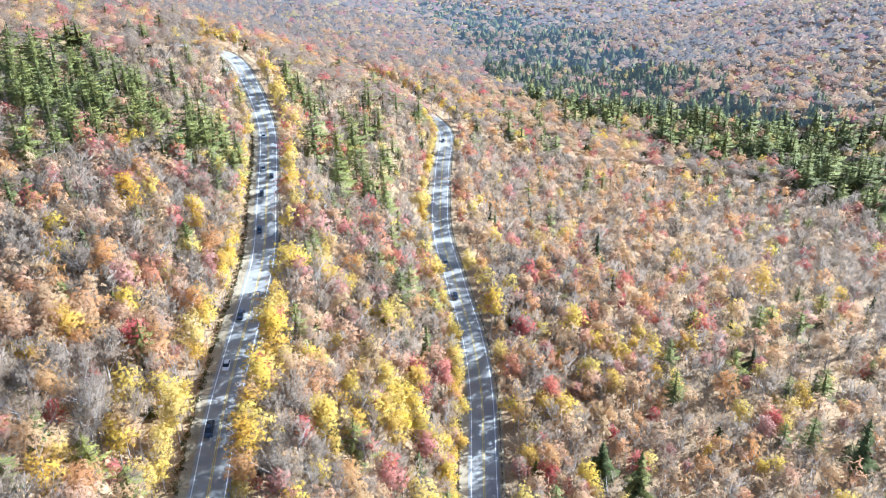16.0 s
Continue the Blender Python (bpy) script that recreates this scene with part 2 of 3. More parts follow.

--

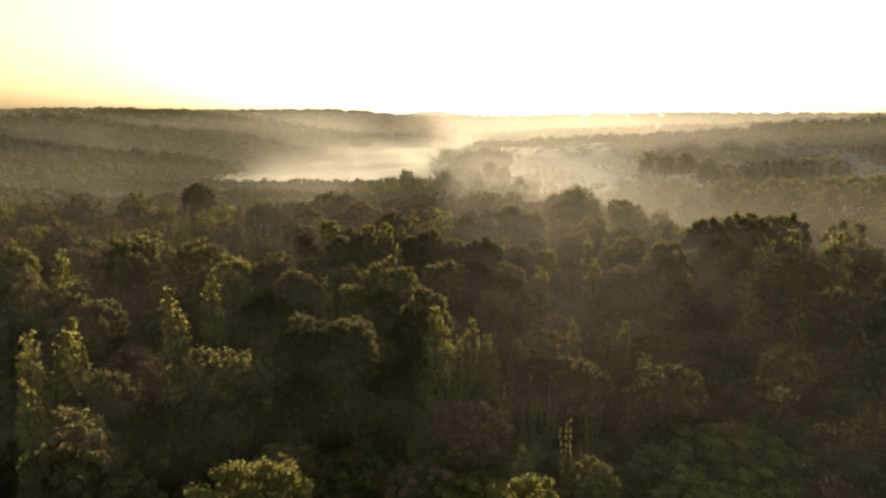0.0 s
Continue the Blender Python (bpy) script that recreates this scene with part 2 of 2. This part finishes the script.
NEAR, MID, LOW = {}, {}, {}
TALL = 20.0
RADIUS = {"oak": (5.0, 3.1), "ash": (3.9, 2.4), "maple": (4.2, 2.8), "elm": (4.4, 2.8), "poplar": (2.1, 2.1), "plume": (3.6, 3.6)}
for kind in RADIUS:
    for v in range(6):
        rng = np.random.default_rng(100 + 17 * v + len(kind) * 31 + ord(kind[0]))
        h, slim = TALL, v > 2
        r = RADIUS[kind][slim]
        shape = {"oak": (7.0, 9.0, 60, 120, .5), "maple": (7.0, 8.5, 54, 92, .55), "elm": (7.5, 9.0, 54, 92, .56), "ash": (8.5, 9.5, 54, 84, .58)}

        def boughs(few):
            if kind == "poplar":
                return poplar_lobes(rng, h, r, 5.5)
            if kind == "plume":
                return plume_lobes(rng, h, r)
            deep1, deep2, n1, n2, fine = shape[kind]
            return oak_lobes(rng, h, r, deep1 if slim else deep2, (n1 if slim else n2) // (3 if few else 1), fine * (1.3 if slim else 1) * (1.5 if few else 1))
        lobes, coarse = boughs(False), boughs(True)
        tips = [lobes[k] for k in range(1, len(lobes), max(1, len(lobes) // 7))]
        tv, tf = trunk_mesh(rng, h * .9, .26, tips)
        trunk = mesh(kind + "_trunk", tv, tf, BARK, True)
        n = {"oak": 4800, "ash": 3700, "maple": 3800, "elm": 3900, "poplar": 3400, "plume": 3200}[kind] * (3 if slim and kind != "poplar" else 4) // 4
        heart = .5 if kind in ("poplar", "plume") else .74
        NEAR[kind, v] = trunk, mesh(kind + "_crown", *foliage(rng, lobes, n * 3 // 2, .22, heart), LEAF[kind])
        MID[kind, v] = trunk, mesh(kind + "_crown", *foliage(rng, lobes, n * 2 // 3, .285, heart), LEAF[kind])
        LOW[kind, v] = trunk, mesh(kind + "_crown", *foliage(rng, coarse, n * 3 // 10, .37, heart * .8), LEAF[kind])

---

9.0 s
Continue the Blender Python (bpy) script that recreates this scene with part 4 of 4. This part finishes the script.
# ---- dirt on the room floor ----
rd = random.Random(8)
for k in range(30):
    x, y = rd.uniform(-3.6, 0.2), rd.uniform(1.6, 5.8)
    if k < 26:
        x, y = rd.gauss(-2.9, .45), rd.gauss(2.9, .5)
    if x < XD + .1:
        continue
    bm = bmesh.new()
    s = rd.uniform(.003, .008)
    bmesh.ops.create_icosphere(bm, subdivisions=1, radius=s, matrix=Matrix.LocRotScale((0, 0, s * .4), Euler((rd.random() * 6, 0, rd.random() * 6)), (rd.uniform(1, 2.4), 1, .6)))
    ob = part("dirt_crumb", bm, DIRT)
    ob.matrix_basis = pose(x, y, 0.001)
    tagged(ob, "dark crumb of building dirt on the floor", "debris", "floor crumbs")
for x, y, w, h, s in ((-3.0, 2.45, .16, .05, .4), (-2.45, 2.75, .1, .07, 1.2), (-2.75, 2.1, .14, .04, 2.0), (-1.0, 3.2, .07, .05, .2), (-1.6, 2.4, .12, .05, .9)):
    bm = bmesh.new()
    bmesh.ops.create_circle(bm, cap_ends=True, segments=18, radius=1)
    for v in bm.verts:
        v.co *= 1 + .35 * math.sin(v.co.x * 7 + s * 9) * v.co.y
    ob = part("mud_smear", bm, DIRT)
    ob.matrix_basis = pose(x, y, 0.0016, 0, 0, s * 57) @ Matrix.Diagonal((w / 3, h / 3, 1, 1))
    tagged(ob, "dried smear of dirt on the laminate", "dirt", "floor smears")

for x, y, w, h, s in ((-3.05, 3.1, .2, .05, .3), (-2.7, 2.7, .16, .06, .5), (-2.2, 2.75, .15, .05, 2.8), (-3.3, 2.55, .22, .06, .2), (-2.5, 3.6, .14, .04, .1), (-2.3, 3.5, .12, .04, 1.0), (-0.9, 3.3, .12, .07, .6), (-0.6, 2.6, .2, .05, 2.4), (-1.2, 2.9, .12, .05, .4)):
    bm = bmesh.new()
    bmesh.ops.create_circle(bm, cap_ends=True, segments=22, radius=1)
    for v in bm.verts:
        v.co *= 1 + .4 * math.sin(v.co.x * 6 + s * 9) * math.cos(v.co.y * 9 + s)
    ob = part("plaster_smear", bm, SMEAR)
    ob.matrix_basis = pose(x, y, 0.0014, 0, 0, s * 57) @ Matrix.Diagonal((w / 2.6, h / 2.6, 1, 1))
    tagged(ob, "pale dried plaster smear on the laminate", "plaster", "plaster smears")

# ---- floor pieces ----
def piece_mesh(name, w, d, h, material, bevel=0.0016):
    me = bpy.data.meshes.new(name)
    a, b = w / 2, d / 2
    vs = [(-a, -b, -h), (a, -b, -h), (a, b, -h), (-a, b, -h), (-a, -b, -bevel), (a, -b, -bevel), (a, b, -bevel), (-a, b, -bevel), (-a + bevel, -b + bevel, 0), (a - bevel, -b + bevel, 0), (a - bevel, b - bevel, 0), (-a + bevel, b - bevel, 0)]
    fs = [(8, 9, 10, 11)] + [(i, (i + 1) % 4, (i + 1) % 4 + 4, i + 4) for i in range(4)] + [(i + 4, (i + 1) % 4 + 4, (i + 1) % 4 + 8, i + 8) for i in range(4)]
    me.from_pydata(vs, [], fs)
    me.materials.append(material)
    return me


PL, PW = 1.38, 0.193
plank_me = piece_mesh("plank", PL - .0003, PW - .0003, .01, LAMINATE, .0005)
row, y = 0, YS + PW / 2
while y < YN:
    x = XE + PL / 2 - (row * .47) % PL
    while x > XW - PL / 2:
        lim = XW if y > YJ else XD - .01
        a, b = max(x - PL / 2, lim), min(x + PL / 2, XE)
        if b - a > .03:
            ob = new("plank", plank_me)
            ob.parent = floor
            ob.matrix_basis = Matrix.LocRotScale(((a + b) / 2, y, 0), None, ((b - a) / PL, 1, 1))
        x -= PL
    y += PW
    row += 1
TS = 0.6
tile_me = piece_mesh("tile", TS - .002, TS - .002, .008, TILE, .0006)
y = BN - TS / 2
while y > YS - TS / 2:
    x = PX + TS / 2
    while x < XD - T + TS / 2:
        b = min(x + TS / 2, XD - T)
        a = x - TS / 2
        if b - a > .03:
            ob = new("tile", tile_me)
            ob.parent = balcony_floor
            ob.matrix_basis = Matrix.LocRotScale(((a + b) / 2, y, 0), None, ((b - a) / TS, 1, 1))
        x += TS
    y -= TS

PROBLEM DESCRIPTION -
In the entries above, how many lines contain the word "finishes"? Answer with the number only.

THE SOLUTION -
2